First, the Obama administration ordered Florida to cease cleaning up its rolls or else the Department of Justice would sue the state for Voting Rights Act violations. Florida defiantly responded by suing the Obama administration in order to force the Department of Homeland Security to release information necessary to help identify and purge the ineligible voters.
Under normal circumstances, a state’s efforts to purge ineligible voters from its voter rolls would be entirely uncontroversial; however, given that Florida’s 29 electoral votes may ultimately decide this November’s presidential election, it’s turned into an all out war.
Critics of Florida’s efforts are willfully ignoring Florida’s voter fraud problem.
For example, in a limited survey of voter fraud prosecutions in the United States, the Republican National Lawyers Association was able to identify 17 non-citizen voting prosecutions in Florida between 2003 and 2006. That may not seem like many, but there’s reason to believe illegal non-citizen voting is much more widespread.
Earlier this year, a local NBC-affiliate easily identified nearly 100 names of non-citizens on the Florida voter registration rolls. After locating some of the individuals, one of the ineligible voters bragged to the station, “I vote every year,” while another person interviewed admitted they had voted six times over the past eleven years.
Another non-citizen located by the NBC-affiliate claimed that he had no idea how he ended up registered. Perhaps ACORN, which previously submitted 888 fraudulent voter registrations in Miami-Dade alone, played a part.
Although Florida requires a photo ID to vote in person, absentee ballot voting standards have actually been relaxed since 2004, despite the fact that absentee ballot fraud is much easier to commit without detection than in-person voter fraud. This is especially troubling considering that more than 40 percent of voters voted either early or by absentee ballot in Florida’s recent January primary.
To illustrate the problem, in 1997, Florida law enforcement officers seized 5,000 absentee ballots with forged witness signatures, resulting in election-related criminal charges for 45 people. However, since the witness signature requirement was removed in 2004, there have been no prosecutions for absentee-ballot fraud since.
A spokesman for the Miami-Dade state attorney said that although absentee ballot fraud cases had been investigated, none resulted in criminal charges because the change in the law made it much more difficult to “put together a case.” In other words, absentee voting fraud didn’t stop; it just became too difficult for state prosecutors to prove.

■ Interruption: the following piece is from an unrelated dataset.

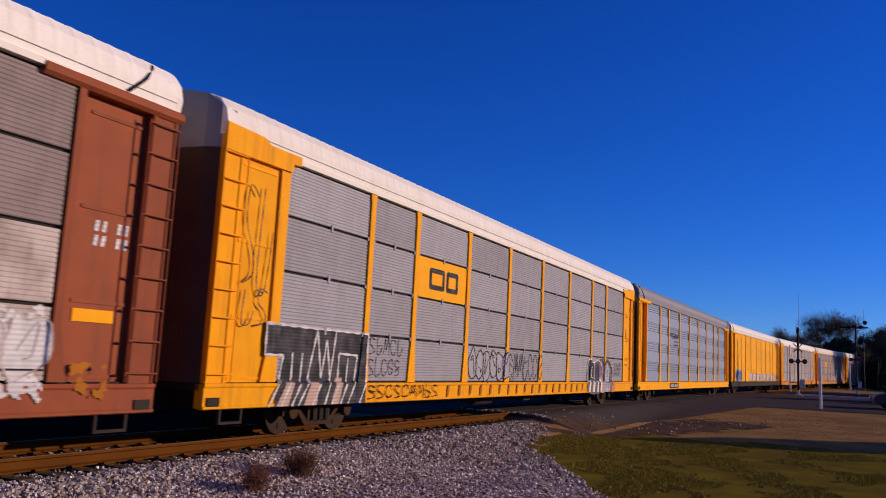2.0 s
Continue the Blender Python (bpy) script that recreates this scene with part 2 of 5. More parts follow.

At the end of the day, the objections to the Florida purge are about Democrats losing a perceived electoral advantage. In order to address its own voting rights objections, the Obama administration could easily prevent the accidental removal of legal voters from Florida’s rolls by permitting the Department of Homeland Security to share its records on non-citizens. If Florida’s non-citizens happened to trend Republican, I suspect Florida would already have the list.